North America's Premiere Amateur Radio News Magazine

The Internet Archive Wants Your Help Building Its Collection of Amateur Radio Material

As much as some companies like Google are willing to let their cloud-based game services like Stadia perish on the vine, groups working to preserve digital information are only growing more sophisticated. On Monday, the nonprofit Internet Archive said they’re working with a grant to create a monster library of amateur audio broadcasts and early digital publications.

In the nonprofit’s blog post announcing the initiative, The Internet Archive said this Digital Library of Amateur Radio and Communications, even though its name is a real mouthful and is centered on the history of early ham radio, will also contain digitized print copies as well as digital-first material populated on the early internet. That will include old digital photos, websites, videos, podcasts, and more, according to the announcement.

Kay Savetz, a tech historian and lead on the Archive’s new project, told Gizmodo in a phone interview that he has the flexibility to include practically any digital communication from the early days of computing in the 1970s up through the ‘90s. This could include old videos posted to YouTube or digital newsletters that are no longer available. He said early podcasts that were once available but have since been lost to time by servers or hosts going defunct are especially of interest to the archival project.

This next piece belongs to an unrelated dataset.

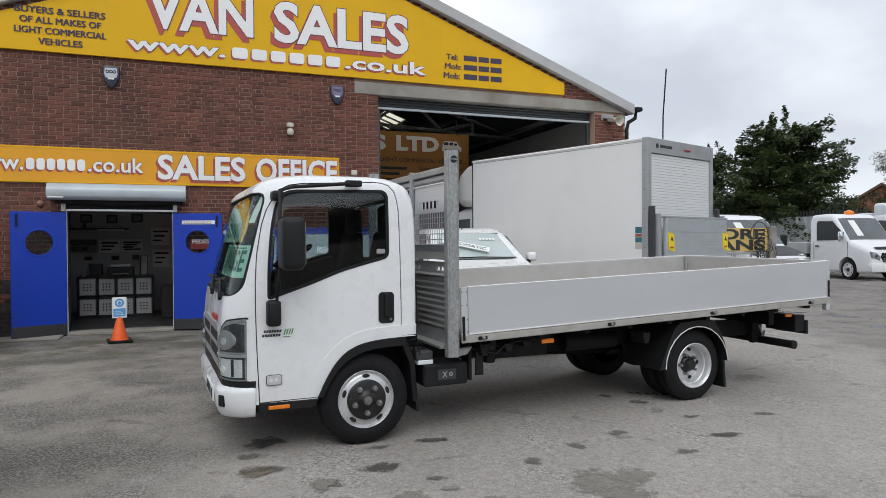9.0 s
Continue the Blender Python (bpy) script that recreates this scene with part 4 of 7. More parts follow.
WIN = fillet([(-0.765, 1.183, 0.022), (-0.762, 1.42, 0.09), (-0.738, 1.70, 0.09), (-0.700, 1.885, 0.05), (-0.648, 1.962, 0.036), (-0.575, 1.982, 0.036), (0.160, 1.998, 0.062), (0.163, 1.478, 0.045), (-0.02, 1.432, 0.06), (-0.22, 1.378, 0.08), (-0.45, 1.288, 0.08)])
ARC = bend([(-0.405, 0.424), (-0.345, 0.55), (-0.282, 0.652), (-0.20, 0.738), (-0.10, 0.792), (0.0, 0.817), (0.12, 0.831), (0.268, 0.838)])
DOOR = [(-0.832, 0.422)] + ARC + [(0.262, 1.45), (0.252, 1.84)] + [(0.238, 1.93), (0.218, 1.995), (0.180, 2.040), (0.125, 2.060), (0.05, 2.064), (-0.51, 2.036), (-0.60, 2.022), (-0.662, 1.992), (-0.712, 1.935), (-0.765, 1.84), (-0.802, 1.727), (-0.842, 1.5), (-0.855, 1.30), (-0.857, 1.12), (-0.852, 0.88), (-0.843, 0.65)]
ARCH = [(-0.42, 0.15)] + ARC + [(0.60, 0.840), (0.60, 0.15)]


def grow(poly, d):
    """A polygon moved outwards by d."""
    area = sum(a[0] * b[1] - b[0] * a[1] for a, b in zip(poly, poly[1:] + poly[:1]))
    sgn, out = (1 if area > 0 else -1), []
    for i, p in enumerate(poly):
        a, c = Vector(poly[i - 1]), Vector(poly[(i + 1) % len(poly)])
        p = Vector(p)
        n1, n2 = (p - a).normalized(), (c - p).normalized()
        n1, n2 = Vector((n1.y, -n1.x)) * sgn, Vector((n2.y, -n2.x)) * sgn
        k = (n1 + n2).normalized()
        out.append(tuple(p + k * d / max(0.4, k.dot(n1))))
    return out


SCR = fillet([(CMID - 0.890, 1.205, 0.10), (CMID + 0.890, 1.205, 0.10), (CMID + 0.856, 1.968, 0.07), (CMID - 0.856, 1.968, 0.07)])
REARWIN = [(CMID - 0.62, 1.45), (CMID + 0.62, 1.45), (CMID + 0.62, 1.94), (CMID - 0.62, 1.94)]



def near(poly):
    return cprism(poly, "x", -0.25, 0.3)


cab = shaped("cab_body", carve(cab_shell(), ("DIFFERENCE", cab_shell(0.035)), ("DIFFERENCE", cprism(WIN, "x", -2.5, 0.5)), ("DIFFERENCE", cprism(SCR, "y", -1.6, -0.70)),
                               ("DIFFERENCE", cprism(REARWIN, "y", 0.1, 0.6)), ("DIFFERENCE", cprism(ARCH, "x", -2.5, 0.5)), ("DIFFERENCE", near(grow(DOOR, 0.008)))), WHITE, truck, "glossy white cab", 30)
door = shaped("cab_door", carve(cab_shell(), ("DIFFERENCE", cab_shell(0.035)), ("INTERSECT", near(DOOR)), ("DIFFERENCE", cprism(WIN, "x", -0.5, 0.5))), WHITE, truck, "white cab door with black pull handle", 30)
shaped("door_seal", carve(cab_shell(0.012), ("DIFFERENCE", cab_shell(0.03)), ("INTERSECT", near(grow(DOOR, 0.02))), ("DIFFERENCE", near(grow(DOOR, -0.02)))), SEAM, cab)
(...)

The archivist said that in terms of the internet, people created code for their servers and clients but as so often happens, old websites get forgotten or become obsolete. Their focus is on preservation, and he said they even have the capability to play some old defunct Flash animations using the emulator called Ruffle to regain some of the old lost content from the days of Newgrounds and other early content hosting sites.

“With stuff like video games, businesses, in particular, their job is to create content as quickly as possible, push it out there,” Savetz said. “They’re not thinking of preservation, and they don’t really care if it disappears off the app store 10 years from now.”